His betrayer had arranged a sign with them, saying, “The man I shall kiss is the one; arrest him.” Immediately he went over to Jesus and said, “Hail, Rabbi!” – and he kissed him. Jesus answered him, “Friend, do what you have come for.” Then stepping forward they laid hands on Jesus and arrested him. And behold, one of those who accompanied Jesus put his hand to his sword, drew it, and struck the high priest’s servant, cutting off his ear. Then Jesus said to him, “Put your sword back into its sheath, for all who take the sword will perish by the sword. Do you think that I cannot call upon my Father and he will not provide me at this moment with more than twelve legions of angels? ”
– Matthew 26: 48-53
Further came the trial before the Sanhedrin.
The chief priests and the entire Sanhedrin – kept trying to obtain false testimony against Jesus in order to put him to death, but they found none, though many false witnesses came forward. Finally two came forward who stated, “This man said, ‘I can destroy the temple of God and within three days rebuild it.’” The high priest rose and addressed him, “Have you no answer? What are these men testifying against you?” But Jesus was silent.
– Matthew 26: 59-63
And then the questioning by Pilate.
And when he was accused by the chief priests and elders, he made no answer. Then Pilate said to him, “Do you not hear how many things they are testifying against you?” But he did not answer him one word, so that the governor was greatly amazed.
– Matthew 27: 12-14
FInally came the Passion and Crucifixion.
The people stood by and watched; the rulers, meanwhile, sneered at him and said, “He saved others, let him save himself if he is the chosen one, the Messiah of God.” Even the soldiers jeered at him. As they approached to offer him wine they called out, “If you are King of the Jews, save yourself.”
– Luke 23: 35-37
In the wake of these events, the question in my mind arose again and again: Was Christ passive in his apprehension, Passion and Crucifixion? At any moment, the Lord God in the form of Jesus of Nazareth could put all of these arrogant human creatures in their place. One active move in the Garden to say “No” to the Call, to summon Legions of Angels to smite the Roman soldiers, to denounce the intrigues of the Sanhedrin and forcefully declare his innocence to Pilate could save the human life of Jesus Christ. And when I watch what happened to Jesus during Holy Week, my human impulse is want him to get out of this nightmare. If only he would assert himself, advocate for himself and show his tormentors who he really was, then he would be spared this unparalleled agony. If only he were active and instead he was passive. And the price of this passivity would be the Cross.

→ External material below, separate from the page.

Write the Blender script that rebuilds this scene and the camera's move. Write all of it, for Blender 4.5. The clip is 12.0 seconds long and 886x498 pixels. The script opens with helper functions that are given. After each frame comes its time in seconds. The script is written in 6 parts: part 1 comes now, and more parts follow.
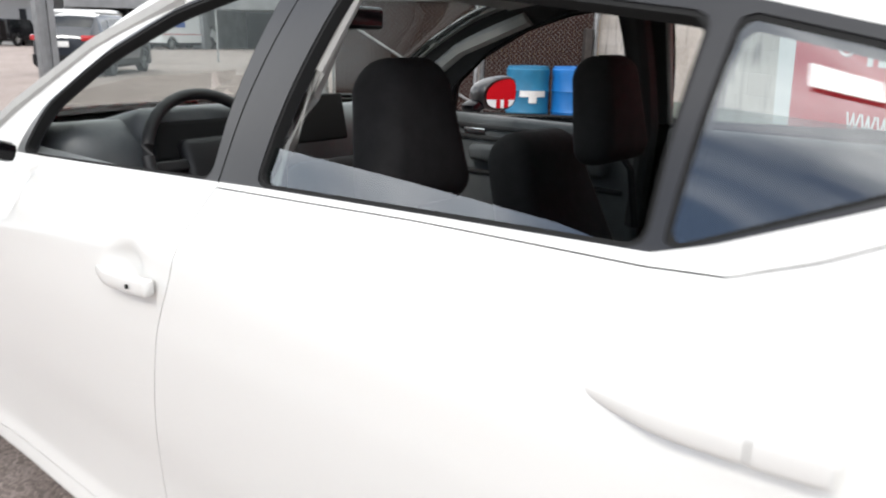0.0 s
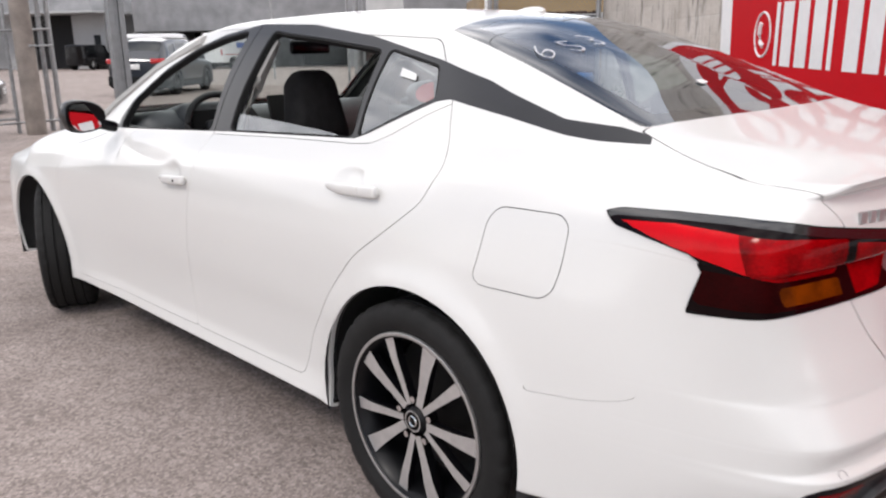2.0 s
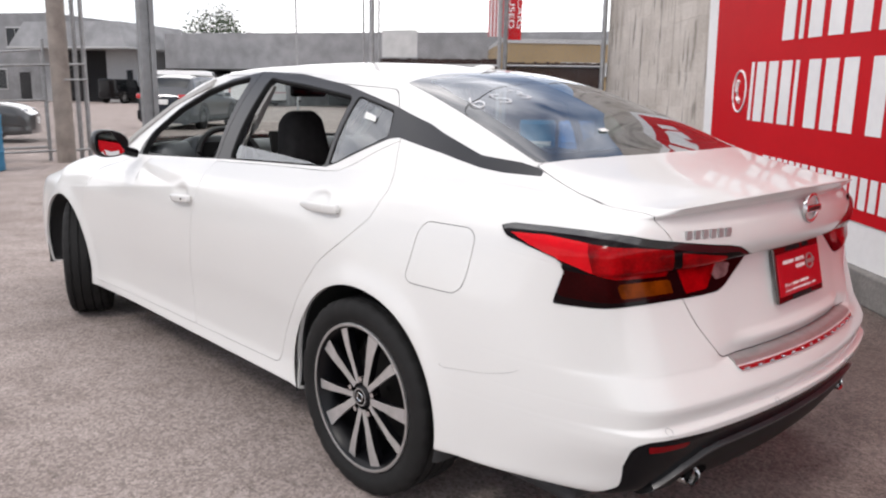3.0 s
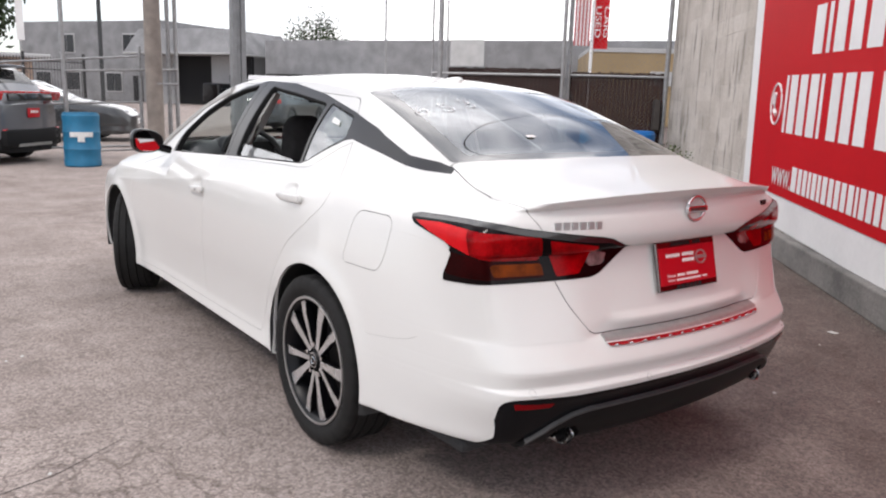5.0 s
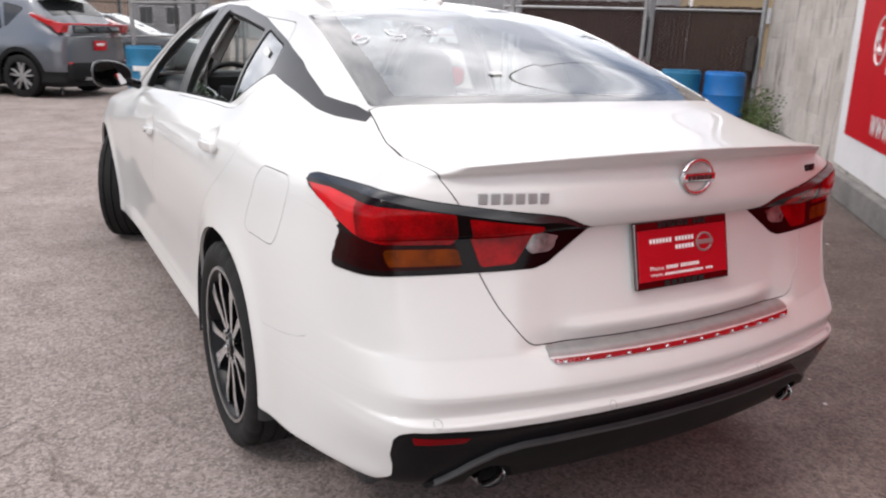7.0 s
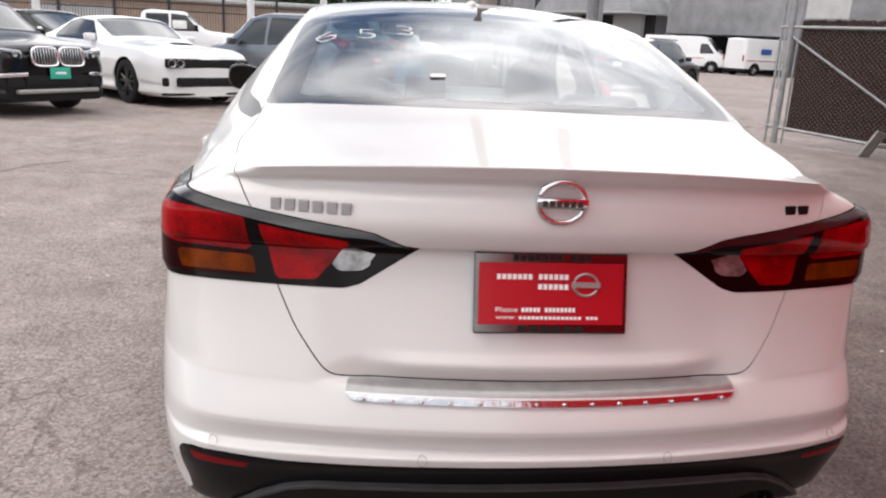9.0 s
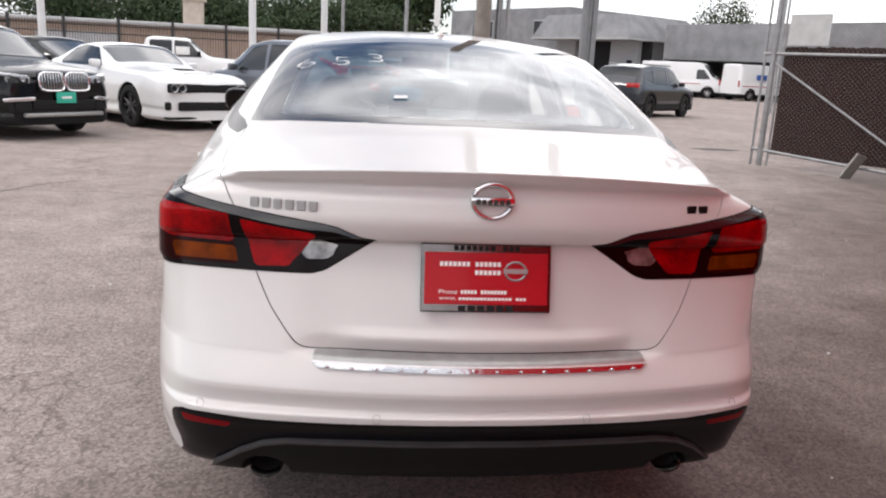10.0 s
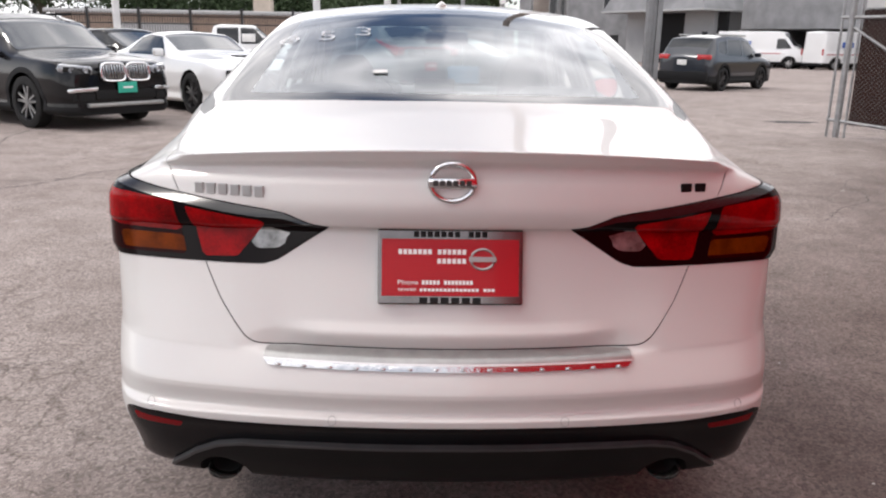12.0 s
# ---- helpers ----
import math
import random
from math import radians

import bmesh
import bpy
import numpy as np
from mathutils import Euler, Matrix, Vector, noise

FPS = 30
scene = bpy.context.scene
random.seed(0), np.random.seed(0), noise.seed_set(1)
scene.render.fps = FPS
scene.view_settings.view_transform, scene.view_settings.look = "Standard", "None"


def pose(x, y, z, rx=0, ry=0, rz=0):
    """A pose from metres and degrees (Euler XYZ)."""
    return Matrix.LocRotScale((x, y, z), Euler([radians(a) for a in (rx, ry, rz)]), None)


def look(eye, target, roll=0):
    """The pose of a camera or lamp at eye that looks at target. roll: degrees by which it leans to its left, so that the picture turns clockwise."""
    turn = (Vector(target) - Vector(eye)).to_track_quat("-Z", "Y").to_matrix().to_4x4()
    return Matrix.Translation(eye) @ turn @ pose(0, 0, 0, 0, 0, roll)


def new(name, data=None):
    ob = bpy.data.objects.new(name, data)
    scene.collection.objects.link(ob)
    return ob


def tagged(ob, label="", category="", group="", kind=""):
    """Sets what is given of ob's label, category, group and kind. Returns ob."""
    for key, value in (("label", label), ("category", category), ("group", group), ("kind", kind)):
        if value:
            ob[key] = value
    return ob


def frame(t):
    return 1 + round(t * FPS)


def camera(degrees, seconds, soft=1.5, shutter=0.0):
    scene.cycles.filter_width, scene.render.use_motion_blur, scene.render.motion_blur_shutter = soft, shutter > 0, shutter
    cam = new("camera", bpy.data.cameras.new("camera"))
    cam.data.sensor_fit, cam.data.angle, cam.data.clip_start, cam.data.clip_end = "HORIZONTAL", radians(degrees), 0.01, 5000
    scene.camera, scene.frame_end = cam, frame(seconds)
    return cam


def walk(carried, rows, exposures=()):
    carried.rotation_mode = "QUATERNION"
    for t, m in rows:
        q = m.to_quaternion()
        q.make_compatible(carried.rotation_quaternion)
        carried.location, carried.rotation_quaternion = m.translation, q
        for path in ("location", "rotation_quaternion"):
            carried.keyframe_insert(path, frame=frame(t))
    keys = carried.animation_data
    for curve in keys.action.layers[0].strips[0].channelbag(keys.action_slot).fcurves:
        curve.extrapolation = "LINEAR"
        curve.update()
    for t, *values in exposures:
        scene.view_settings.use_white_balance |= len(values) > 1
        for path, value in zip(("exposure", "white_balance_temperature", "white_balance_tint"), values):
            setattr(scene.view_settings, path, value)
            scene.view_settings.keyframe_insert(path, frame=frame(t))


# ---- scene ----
cam = camera(60.0, 12.0, soft=2.1, shutter=0.4)
EXPO = [(0, .34, 6530, 9.5), (.5, .25, 6540, 9.5), (1.2, .09, 6560, 11.5), (2.5, -.06, 6550, 13.5), (7, -.06, 6560, 13.5), (9, -.01, 6630, 12.5), (10, -.08, 6610, 13.0), (12, -.09, 6610, 13.5)]
PATH = [
    (0, (-1.508, 1.144, 1.282), (-0.044, 2.396, 0.745), 1.1),
    (0.5, (-1.674, 0.743, 1.301), (-0.251, 2.052, 0.791), -0.1),
    (1, (-1.885, 0.389, 1.309), (-0.415, 1.648, 0.803), -2.1),
    (1.5, (-2.061, 0.027, 1.32), (-0.617, 1.298, 0.772), -1.4),
    (2, (-2.168, -0.285, 1.318), (-0.804, 1.086, 0.808), -0.8),
    (2.5, (-2.35, -0.554, 1.342), (-0.949, 0.808, 0.919), 0.5),
    (3, (-2.35, -0.803, 1.336), (-1.002, 0.618, 0.933), 1.0),
    (3.5, (-2.296, -1.038, 1.331), (-1.013, 0.444, 0.937), 1.7),
    (5.5, (-2.08, -1.482, 1.362), (-0.93, 0.105, 0.962), 2.1),
    (6, (-1.877, -1.334, 1.346), (-0.739, 0.25, 0.904), 3.1),
    (6.5, (-1.705, -1.222, 1.331), (-0.603, 0.372, 0.838), 3.2),
    (7, (-1.436, -1.204, 1.332), (-0.481, 0.466, 0.784), 2.2),
    (9, (-0.412, -1.338, 1.309), (-0.165, 0.576, 0.784), 3.0),
    (9.5, (-0.382, -1.577, 1.322), (-0.143, 0.351, 0.848), 3.2),
    (10, (-0.33, -1.653, 1.317), (-0.087, 0.277, 0.853), 3.0),
    (10.5, (-0.264, -1.663, 1.316), (-0.053, 0.269, 0.847), 3.0),
    (11, (-0.214, -1.644, 1.317), (-0.047, 0.291, 0.838), 2.4),
    (11.5, (-0.143, -1.612, 1.309), (-0.028, 0.324, 0.819), 1.9),
    (12, (-0.063, -1.508, 1.298), (-0.008, 0.423, 0.78), 1.0),
]
walk(cam, [(t, look(eye, target, roll)) for t, eye, target, roll in PATH], EXPO)

# ---- world and light ----
SUN_AZ, SUN_EL = -98.0, 48.0      # compass-like: degrees from +y towards +x
sun_from = Vector((math.sin(radians(SUN_AZ)) * math.cos(radians(SUN_EL)), math.cos(radians(SUN_AZ)) * math.cos(radians(SUN_EL)), math.sin(radians(SUN_EL))))
world = bpy.data.worlds.new("sky_world")
scene.world = world
world.use_nodes = True
wn, wl = world.node_tree.nodes, world.node_tree.links
wn.clear()
w_out, w_bg, w_sky = wn.new("ShaderNodeOutputWorld"), wn.new("ShaderNodeBackground"), wn.new("ShaderNodeTexSky")
w_sky.sky_type, w_sky.sun_disc = 'NISHITA', False
w_sky.sun_elevation, w_sky.sun_rotation = radians(SUN_EL), radians(SUN_AZ)
w_sky.air_density, w_sky.dust_density, w_sky.ozone_density = 1.0, 0.6, 1.5
w_co, w_map = wn.new("ShaderNodeTexCoord"), wn.new("ShaderNodeMapping")
w_map.inputs["Scale"].default_value = (1.0, 1.0, 1.7)
w_map.inputs["Location"].default_value = (1.7, 0.6, 0.2)
w_noise = wn.new("ShaderNodeTexNoise")
w_noise.inputs["Scale"].default_value, w_noise.inputs["Detail"].default_value, w_noise.inputs["Roughness"].default_value = 1.7, 4.0, 0.5
w_ramp = wn.new("ShaderNodeValToRGB")
w_ramp.color_ramp.elements[0].position, w_ramp.color_ramp.elements[1].position = 0.332, 0.552
w_shade = wn.new("ShaderNodeTexNoise")
w_shade.inputs["Scale"].default_value, w_shade.inputs["Detail"].default_value = 5.0, 6.0
w_cloud = wn.new("ShaderNodeValToRGB")
w_cloud.color_ramp.elements[0].color, w_cloud.color_ramp.elements[0].position = (11.0, 11.4, 12.0, 1), 0.35
w_cloud.color_ramp.elements[1].color, w_cloud.color_ramp.elements[1].position = (23.0, 23.0, 23.0, 1), 0.62
w_mix = wn.new("ShaderNodeMix")
w_mix.data_type = 'RGBA'
wl.new(w_co.outputs["Generated"], w_map.inputs["Vector"])
wl.new(w_map.outputs["Vector"], w_noise.inputs["Vector"])
wl.new(w_map.outputs["Vector"], w_shade.inputs["Vector"])
wl.new(w_noise.outputs["Fac"], w_ramp.inputs["Fac"])
wl.new(w_shade.outputs["Fac"], w_cloud.inputs["Fac"])
wl.new(w_ramp.outputs["Color"], w_mix.inputs["Factor"])
wl.new(w_sky.outputs["Color"], w_mix.inputs["A"])
wl.new(w_cloud.outputs["Color"], w_mix.inputs["B"])
wl.new(w_mix.outputs["Result"], w_bg.inputs["Color"])
w_bg.inputs["Strength"].default_value = 0.12
wl.new(w_bg.outputs["Background"], w_out.inputs["Surface"])

sun = new("sun", bpy.data.lights.new("sun", 'SUN'))
sun.data.energy, sun.data.angle, sun.data.color = 1.3, radians(10.0), (1.0, 0.96, 0.9)
sun.matrix_world = look(sun_from * 60, (0, 0, 0))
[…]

But, you see, that is the problem with my sad human mind. I am selfishly pre-occupied with saving myself, advocating for myself, getting out of trouble, getting out of pain. To do these things, in my mind, is to be active. All else is passive. Is it surprising that there is such a robust human proclivity for self-preservation? Perhaps not. The Biblical narrative constantly shows man (most often, sinfully) making himself God and orienting his life accordingly.
But God’s Way is different. Christ chose to teach man what it means to be truly active. In the name of selfless devotion to man’s salvation, Christ actively assented to drink the cup put before him. He actively resisted the temptation to lash out at soldiers, the Sandhedrin and the Roman Governor. He actively accepted the taunts, the thorns, the scourge and the nails while offering comfort to women on the Via Dolorosa, absolution to his tormenters and reassurance to his fellow death-mate on a nearby cross. The path Christ chose was not passive at all, but, in fact, the most active in all of human history. And this unparalleled “activity” is called obedience. And it was the most painful obedience the world has ever know. Obedience requires subordination of appetites, of self-interest, of easy-outs and end-runs. Obedience requires clear-eyed honesty and rock-ribbed devotion to a vision greater than my own – God’s vision. It is painful and soothing. It is confining yet liberating. And yet obedience gets a bad name in the modern world of “freedom” and “self-actualization”. But God’s Way is different. On the model of Christ, we too are called to obedience. As Thomas Merton and George MacDonald astutely observed, respectively,
“For each one of us, there is only one thing necessary: to fulfill our own destiny, according to God’s will, to be what God wants us to be.”
“Doing the will of God leaves me no time for disputing about His plans.”
Holy Week is over. But its Truths are not. The kingship of Christ, the sacramental wonder of the Eucharist, the importance of service to our fellow man, the incomparable gift of redemption in Christ’s death and the inestimable hope in his Resurrection. But this year, the overarching Truth I needed to learn once again was what it truly means to be active and passive. Christ showed me. Again and again. God has a Will. It is better than mine. And I am to obey it. Actively.